Some months ago, a critical threat bulletin was issued to airline ground security coordinators, as well as circulated among TSA and law enforcement. Its subject matter concerned information relevant to airborne aircraft. Unfortunately, it was not distributed to flight crew and not only am I prohibited from discussing its content here, I am not allowed to share it with my crew when I fly the day after tomorrow.
It simply shouldn’t be this way.
Policy changes that encourage flight and cabin crews to come forward as critical resources for airline threats by removing bureaucratic obstructions is absolutely crucial. Every airliner’s crew should have the information, resources and training to deal effectively with a terrorist attack, just as we do fires and other threats.
Layer upon layer of new and more intrusive security, reacting to the latest “just-discovered threat” cannot be the default response as time goes on. Focusing on defending the targets, and smarter, more selective passenger screening, as well as research and investment into less intrusive standoff screening and behavioral profiling, advantages not only the security of the traveling public -- it dovetails nicely into the revenue objectives of the airline industry by not alienating the very passengers the industry needs to remain robust. And it addresses the civil rights concerns of passengers who feel unnecessarily violated by the screening requirement.
I am greatly concerned, however, that we may have little time before we are shown demonstrably, how woefully unprepared we are for new attacks on our country, and our bureaucrats rush to the microphones to tell us how they can’t be everywhere at once. It was 8 ½ years from the first attack on the World Trade Center to the second. It has been six-and-a-half since then.
The incidents I am familiar with cause me to believe with absolute certainty that Al Qaeda is actively gathering intelligence and strategizing for new airline attacks within the United States. The probes are real. Intelligence gathering is taking place in our airports and on our airplanes on a continuing basis. The bad guys are not dissuaded by anything we are doing in airline security. And they long ago figured out everything I am writing here.

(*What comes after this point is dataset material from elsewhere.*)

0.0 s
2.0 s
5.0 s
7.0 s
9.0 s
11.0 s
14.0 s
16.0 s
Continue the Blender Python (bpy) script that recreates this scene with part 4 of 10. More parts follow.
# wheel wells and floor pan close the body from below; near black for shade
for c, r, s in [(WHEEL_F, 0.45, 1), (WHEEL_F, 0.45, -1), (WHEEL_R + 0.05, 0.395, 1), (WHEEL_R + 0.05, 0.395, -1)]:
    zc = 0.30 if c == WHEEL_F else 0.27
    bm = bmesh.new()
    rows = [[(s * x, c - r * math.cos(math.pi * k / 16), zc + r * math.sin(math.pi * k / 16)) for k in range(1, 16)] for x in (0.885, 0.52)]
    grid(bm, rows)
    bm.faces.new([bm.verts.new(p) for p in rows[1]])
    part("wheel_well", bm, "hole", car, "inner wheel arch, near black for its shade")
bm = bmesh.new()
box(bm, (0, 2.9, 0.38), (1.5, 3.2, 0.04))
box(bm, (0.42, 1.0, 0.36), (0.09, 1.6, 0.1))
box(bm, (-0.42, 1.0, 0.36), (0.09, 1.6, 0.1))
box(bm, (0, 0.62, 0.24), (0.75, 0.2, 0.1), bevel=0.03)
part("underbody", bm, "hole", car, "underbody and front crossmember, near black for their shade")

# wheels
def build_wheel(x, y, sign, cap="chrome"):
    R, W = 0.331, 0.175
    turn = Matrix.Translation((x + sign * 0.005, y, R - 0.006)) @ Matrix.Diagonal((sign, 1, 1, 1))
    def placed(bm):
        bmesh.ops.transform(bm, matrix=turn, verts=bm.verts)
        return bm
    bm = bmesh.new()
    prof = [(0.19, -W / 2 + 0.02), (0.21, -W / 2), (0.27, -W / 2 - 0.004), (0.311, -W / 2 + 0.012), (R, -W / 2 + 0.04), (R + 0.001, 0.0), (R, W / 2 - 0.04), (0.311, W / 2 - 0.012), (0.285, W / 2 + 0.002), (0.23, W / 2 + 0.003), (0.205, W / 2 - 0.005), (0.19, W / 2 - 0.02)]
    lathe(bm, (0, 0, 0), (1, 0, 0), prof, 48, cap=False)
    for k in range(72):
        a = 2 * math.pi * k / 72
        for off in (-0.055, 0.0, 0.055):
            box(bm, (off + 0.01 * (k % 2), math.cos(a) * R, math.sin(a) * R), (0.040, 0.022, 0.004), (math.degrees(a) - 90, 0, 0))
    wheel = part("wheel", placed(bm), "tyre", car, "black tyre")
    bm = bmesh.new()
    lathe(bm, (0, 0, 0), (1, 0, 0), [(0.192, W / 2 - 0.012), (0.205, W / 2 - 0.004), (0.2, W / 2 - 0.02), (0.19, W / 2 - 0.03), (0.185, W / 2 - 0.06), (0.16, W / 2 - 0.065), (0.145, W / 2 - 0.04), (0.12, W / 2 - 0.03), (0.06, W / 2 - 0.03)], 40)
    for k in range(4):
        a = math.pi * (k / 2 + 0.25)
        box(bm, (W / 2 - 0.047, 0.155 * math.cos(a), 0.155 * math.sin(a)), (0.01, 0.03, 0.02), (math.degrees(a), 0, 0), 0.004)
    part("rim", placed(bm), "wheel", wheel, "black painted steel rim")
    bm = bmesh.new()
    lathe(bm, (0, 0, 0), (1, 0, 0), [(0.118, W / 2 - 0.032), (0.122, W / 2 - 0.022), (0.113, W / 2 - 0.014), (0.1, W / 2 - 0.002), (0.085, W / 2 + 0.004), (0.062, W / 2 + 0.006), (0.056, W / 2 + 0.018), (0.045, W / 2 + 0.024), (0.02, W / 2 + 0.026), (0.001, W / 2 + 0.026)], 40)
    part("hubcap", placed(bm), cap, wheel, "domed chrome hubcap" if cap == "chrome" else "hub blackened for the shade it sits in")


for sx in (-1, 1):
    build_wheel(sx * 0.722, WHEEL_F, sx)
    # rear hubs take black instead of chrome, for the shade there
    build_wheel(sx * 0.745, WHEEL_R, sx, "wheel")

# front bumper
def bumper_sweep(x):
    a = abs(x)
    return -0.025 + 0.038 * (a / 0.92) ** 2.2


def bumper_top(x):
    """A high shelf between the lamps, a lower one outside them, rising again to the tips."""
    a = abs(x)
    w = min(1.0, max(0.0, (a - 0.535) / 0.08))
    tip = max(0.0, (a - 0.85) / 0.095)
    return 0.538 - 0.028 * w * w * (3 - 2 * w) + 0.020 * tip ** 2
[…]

In the absence of time to reinvent the system, it falls to Congress to provide critical new legislation that at least hardens our airliners against new 9/11’s. We need legislation developed in consultation with front line air crews and front line air marshals – first responders with no revenue or bureaucratic agenda -- that empowers our crews with training and information, urgently streamlines the federal flight deck officer program and encourages volunteers, trains flight attendants and TSA personnel to recognize subtle suspicious behaviors, and increases the specialization of our air marshals to take advantage of their skills and expertise. Airline security needs to be risk-based; but it also must be resource-based. And we have fewer resources than we would like to believe.

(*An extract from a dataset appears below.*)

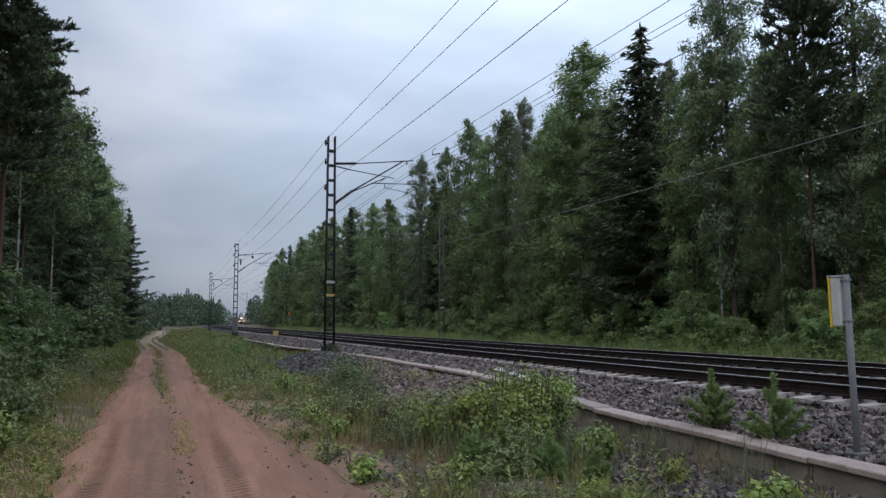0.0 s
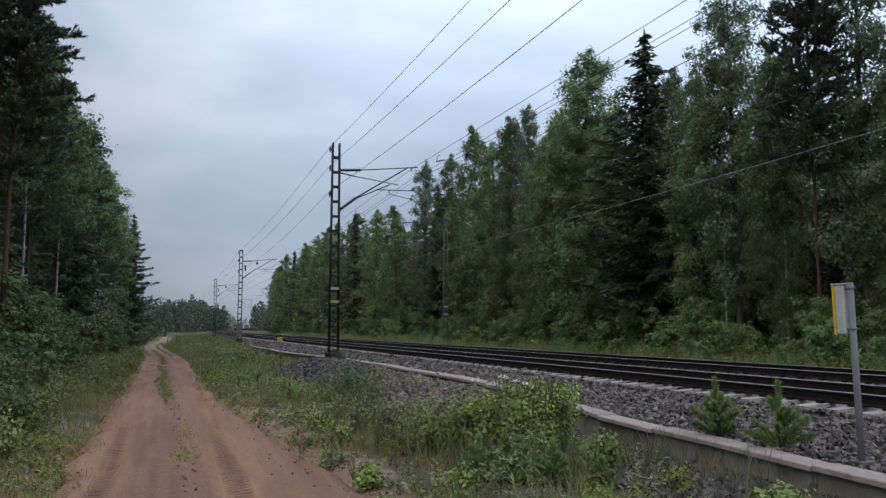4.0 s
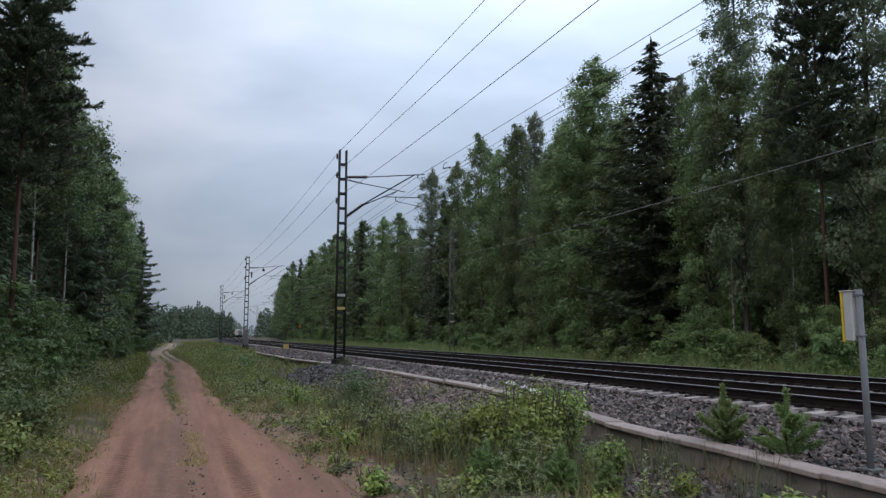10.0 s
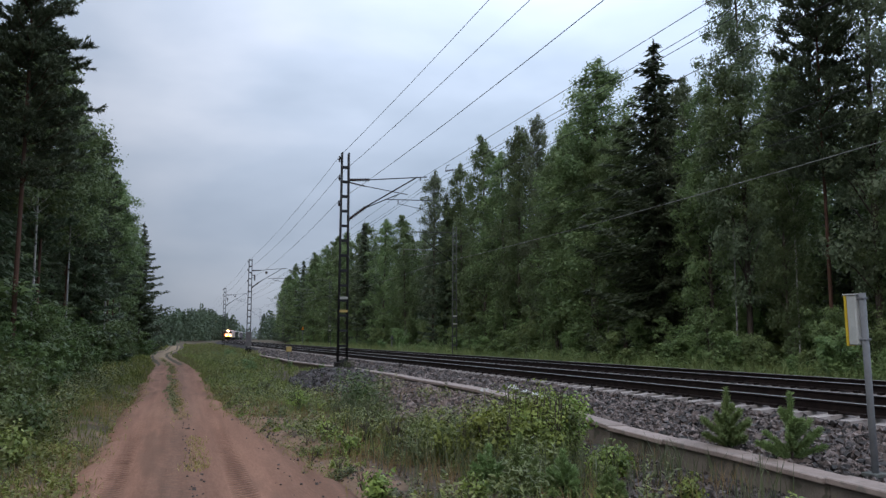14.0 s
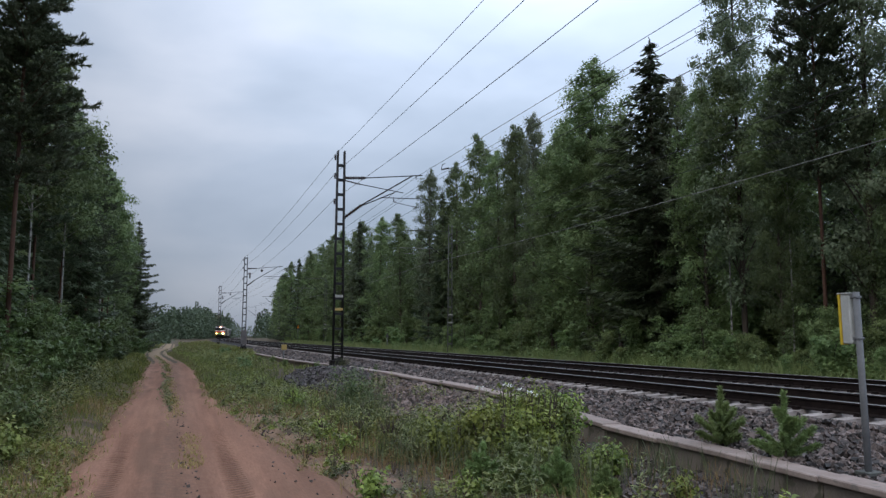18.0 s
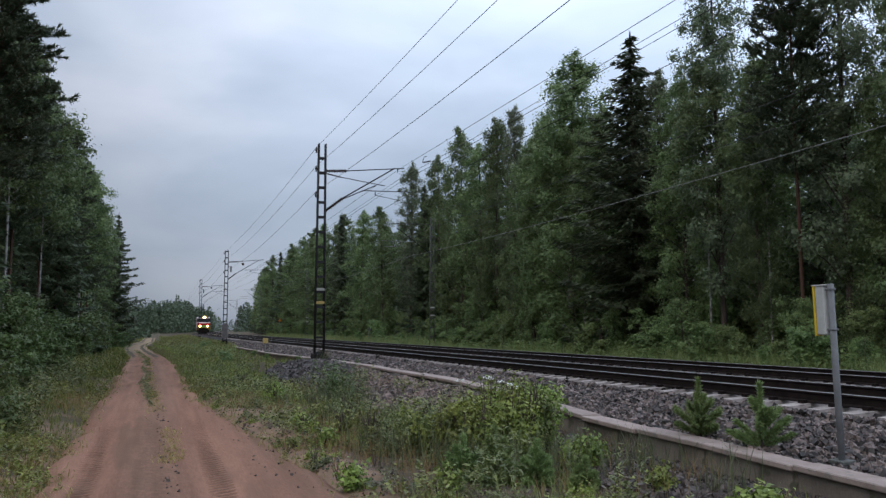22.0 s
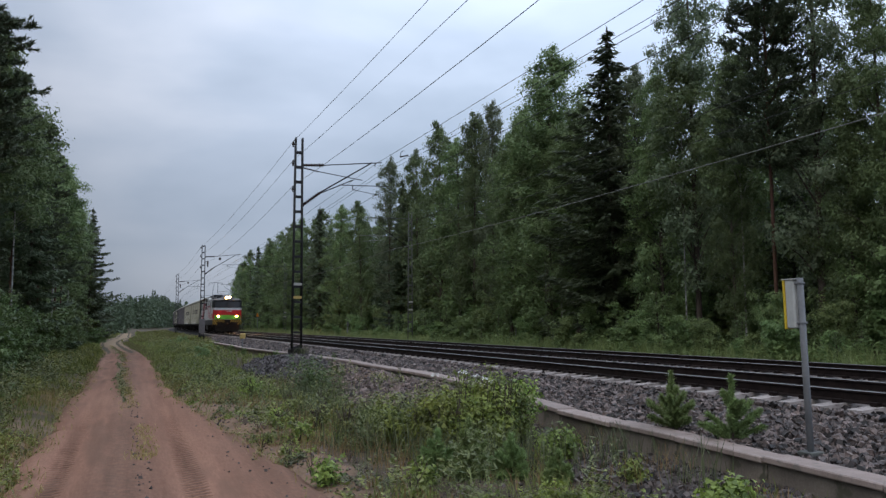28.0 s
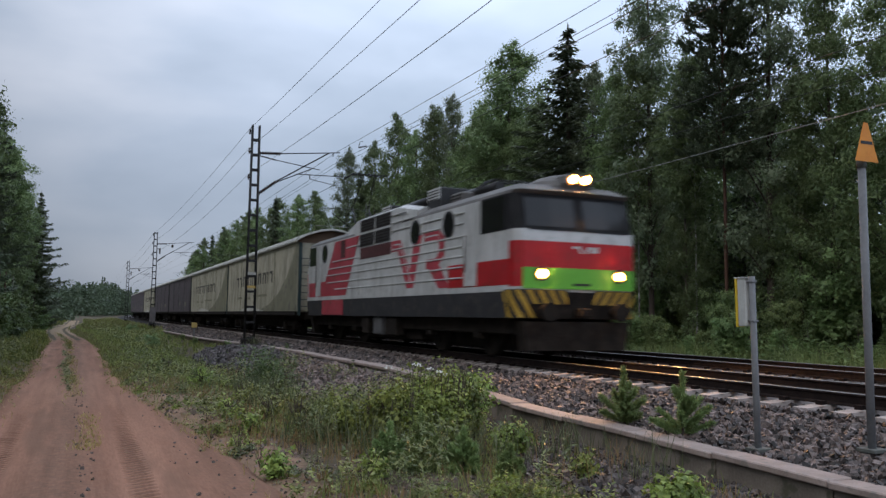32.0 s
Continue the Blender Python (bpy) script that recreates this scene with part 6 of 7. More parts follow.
def hazard(parent, name, side, u0, u1, z0, z1, lean, out, material):
    """A painted plate on the front that may run round the corner; lean: how far its foot lies nearer the middle."""
    bm = bmesh.new()
    n, m = max(2, int((u1 - u0) / 0.025)), 6
    rows = []
    for j in range(m + 1):
        z = z0 + (z1 - z0) * j / m
        sh = lean * (z1 - z)
        row = []
        for i in range(n + 1):
            p = corner_point(min(1.98, max(0.33, u0 + (u1 - u0) * i / n - sh)), z, out)
            row.append(bm.verts.new((side * p.x, p.y, p.z)))
        rows.append(row)
    for a, b in zip(rows, rows[1:]):
        for i in range(n):
            bm.faces.new((a[i], a[i + 1], b[i + 1], b[i]))
    bmesh.ops.remove_doubles(bm, verts=bm.verts, dist=0.0005)
    bmesh.ops.recalc_face_normals(bm, faces=bm.faces)
    return part(name, bm, material, parent)


def wheelset(name, parent, y, r=0.6):
    bm = bmesh.new()
    for s in (-1, 1):
        rod(bm, (s * 0.74, 0, 0), (s * 0.87, 0, 0), r, seg=24)
        rod(bm, (s * 0.70, 0, 0), (s * 0.74, 0, 0), r + 0.03, seg=24)
        for i in range(6):
            a = 6.2832 * i / 6
            box(bm, (s * 0.87 - 0.01, r * 0.55 * math.cos(a) - 0.05, r * 0.55 * math.sin(a) - 0.05), (s * 0.87 + 0.01, r * 0.55 * math.cos(a) + 0.05, r * 0.55 * math.sin(a) + 0.05))
    rod(bm, (-0.8, 0, 0), (0.8, 0, 0), 0.09, seg=10)
    ob = part(name, bm, M_T_UNDER, parent)
    ob.matrix_basis = pose(0, y, r)
    return ob


def bogie(parent, y, base, r, name="bogie"):
    bm = bmesh.new()
    for s in (-1, 1):
        box(bm, (s * 1.08 - 0.09, y - base / 2 - 0.55, r - 0.05), (s * 1.08 + 0.09, y + base / 2 + 0.55, r + 0.22), 0.03)
        for o in (-base / 2, base / 2):
            box(bm, (s * 1.10 - 0.14, y + o - 0.2, r - 0.22), (s * 1.10 + 0.14, y + o + 0.2, r + 0.16), 0.04)
            rod(bm, (s * 1.1, y + o + 0.36, r - 0.02), (s * 1.1, y + o + 0.36, r + 0.34), 0.10)
            rod(bm, (s * 1.1, y + o - 0.36, r - 0.02), (s * 1.1, y + o - 0.36, r + 0.34), 0.10)
    box(bm, (-1.1, y - 0.3, r - 0.1), (1.1, y + 0.3, r + 0.2), 0.04)
    return part(name, bm, M_T_UNDER, parent, "grimy dark bogie frame")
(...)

Most of all, our federal agencies must be willing to look at their own failures and limitations with open eyes. They must admit them, then work aggressively to address them where they can -- instead of offering hollow platitudes a sixth grader could see through to try to keep us from seeing the emperor has no clothes. Doing other only undercuts our confidence and keeps us at risk.
If the past is any guide, Al Qaeda will become more inventive and better prepared, their weapons and tactics more imaginative and more complex, and their operational security, better over time. Airline security cannot be operated as a desperate, reactive response to the latest threat, but must be managed as a system that can more easily counter a threat wherever it is uncovered on a regular basis.
In the end, the only measure of the viability of airline security is to ask, “If Al Qaeda hijacked 10 airliners tomorrow, could any of them hit a building?” Right now, you don’t want to know the answer.